The Curial office buffeted most intensely by the torrent of leaks, State likewise oversees the various media arms connected with the church's central governance: Vatican Radio and Television, L'Osservatore Romano, and the Holy See Press Office. The four were brought under the umbrella of the "clearinghouse" dicastery in 1984, when the new head of its Information Office, then-Msgr Crescenzio Sepe (today the cardinal-archbishop of Naples) brought aboard the duo who would become the lead framing agents of the pontificate of John Paul II: the Spanish journalist Joaquin Navarro-Valls to lead the Press Office, and the Italian Christian Democratic politician Mario Agnes to run the newspaper, which marked its 150th anniversary last year.

Of course, Burke's nod likewise continues a legacy of Americans brought in to enhance the Holy See's media presence, a line begun by Philadelphia's own John Foley, who led the Pontifical Council of Social Communications from 1984 to 2007. Having moonlighted as the US media's lead Vatican liaison as well as the "patron saint of the Catholic press" both at home and beyond, the beloved graduate of Columbia University's School of Journalism was subsequently made a cardinal by Benedict, and kept up his many newsroom friendships until his death last December from leukemia at 76.

A numerary of Opus Dei (like Navarro-Valls), the St Louis-born Burke -- who worked the Rome beat for TIME magazine before joining TV's most-watched news outlet -- will answer to the Sostituto at Stato, Archbishop Angelo Becciu, essentially the
Vatican "chief of staff."

In an AP interview, the newly-named consigliere compared his job to that of the White House Communications Director.

"You're shaping the message, you're molding the message, and you're trying to make sure everyone remains on-message," Burke said. "And that's tough."

Burke said he had previously been offered and declined the position twice.

Following the day's earlier meeting with his Curial heads, Benedict held an evening round-table with four members of the College of Cardinals "who by virtue of their great and varied experience in the service of the church, not only in Rome but also around the world, can have an exchange of ideas and suggestions to help restore the desired climate of serenity and trust in the service of the Roman Curia," as a Vatican statement explained.

The quartet included Cardinals George Pell of Sydney, the prefect of Bishops, the Canadian Marc Ouellet; the French Interreligious Czar Jean-Louis Tauran, and the Slovak Jozef Tomko, former head of the Congregation for the Evangelization of Peoples, who was one of the trio of retired red-hats tapped to oversee an internal investigation into the "Vatileaks" fuore.
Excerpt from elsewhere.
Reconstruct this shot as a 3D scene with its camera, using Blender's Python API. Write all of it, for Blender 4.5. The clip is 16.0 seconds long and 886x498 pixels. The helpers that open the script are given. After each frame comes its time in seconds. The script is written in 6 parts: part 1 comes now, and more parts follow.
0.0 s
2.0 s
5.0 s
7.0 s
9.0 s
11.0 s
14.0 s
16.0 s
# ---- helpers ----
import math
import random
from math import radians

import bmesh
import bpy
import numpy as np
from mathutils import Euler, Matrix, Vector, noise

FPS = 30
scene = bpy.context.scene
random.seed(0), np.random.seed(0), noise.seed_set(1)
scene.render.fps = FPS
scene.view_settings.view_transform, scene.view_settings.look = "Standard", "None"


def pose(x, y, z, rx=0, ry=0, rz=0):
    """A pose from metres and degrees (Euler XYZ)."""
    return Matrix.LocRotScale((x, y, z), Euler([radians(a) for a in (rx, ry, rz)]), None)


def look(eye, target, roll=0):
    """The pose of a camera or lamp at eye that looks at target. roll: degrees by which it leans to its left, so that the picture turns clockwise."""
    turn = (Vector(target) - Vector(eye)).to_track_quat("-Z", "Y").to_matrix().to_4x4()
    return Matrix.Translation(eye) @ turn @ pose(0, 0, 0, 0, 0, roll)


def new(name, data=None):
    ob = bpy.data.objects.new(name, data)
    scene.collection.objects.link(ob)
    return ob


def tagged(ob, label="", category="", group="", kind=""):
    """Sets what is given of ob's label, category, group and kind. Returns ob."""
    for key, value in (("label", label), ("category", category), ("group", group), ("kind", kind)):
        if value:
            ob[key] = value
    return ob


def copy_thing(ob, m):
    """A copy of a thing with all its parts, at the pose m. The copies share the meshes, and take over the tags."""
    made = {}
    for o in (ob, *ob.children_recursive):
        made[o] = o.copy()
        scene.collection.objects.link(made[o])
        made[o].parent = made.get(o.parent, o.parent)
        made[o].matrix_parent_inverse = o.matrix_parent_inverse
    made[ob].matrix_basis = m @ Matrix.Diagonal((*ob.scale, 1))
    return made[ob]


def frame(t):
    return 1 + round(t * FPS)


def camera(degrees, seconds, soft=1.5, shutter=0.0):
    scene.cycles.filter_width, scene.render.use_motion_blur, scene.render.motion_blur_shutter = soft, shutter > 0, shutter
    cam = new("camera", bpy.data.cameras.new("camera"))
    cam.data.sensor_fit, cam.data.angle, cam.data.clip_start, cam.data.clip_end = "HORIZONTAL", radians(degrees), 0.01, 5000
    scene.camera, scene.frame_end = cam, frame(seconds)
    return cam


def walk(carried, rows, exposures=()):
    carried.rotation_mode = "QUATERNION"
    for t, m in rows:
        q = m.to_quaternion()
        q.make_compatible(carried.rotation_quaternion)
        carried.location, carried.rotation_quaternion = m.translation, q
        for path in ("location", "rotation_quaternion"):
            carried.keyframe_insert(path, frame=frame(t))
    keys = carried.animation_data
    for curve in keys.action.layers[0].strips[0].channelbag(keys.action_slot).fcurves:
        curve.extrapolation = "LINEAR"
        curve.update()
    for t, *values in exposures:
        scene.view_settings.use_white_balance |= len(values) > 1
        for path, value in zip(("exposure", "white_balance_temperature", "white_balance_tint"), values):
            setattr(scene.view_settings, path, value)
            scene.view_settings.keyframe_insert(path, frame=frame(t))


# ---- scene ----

That group met at length with the Pope a week ago today.

Winding down a three-month sabbatical in Rome, it's notable that the Australian prelate -- a keen provocateur universally described as some variation of "a bull in a china shop" -- was the lone non-Curialist to take part in the discussions. But that stands as an indicator of his enduring status as a papal favorite.

In 2010, Pell had been widely expected to succeed Cardinal Giovanni Battista Re at the helm of the all-powerful Bishops' office, but the choice was switched to Ouellet in the final weeks after a particularly vicious power play had been engineered from within Vatican circles with the intent to block Pell's appointment.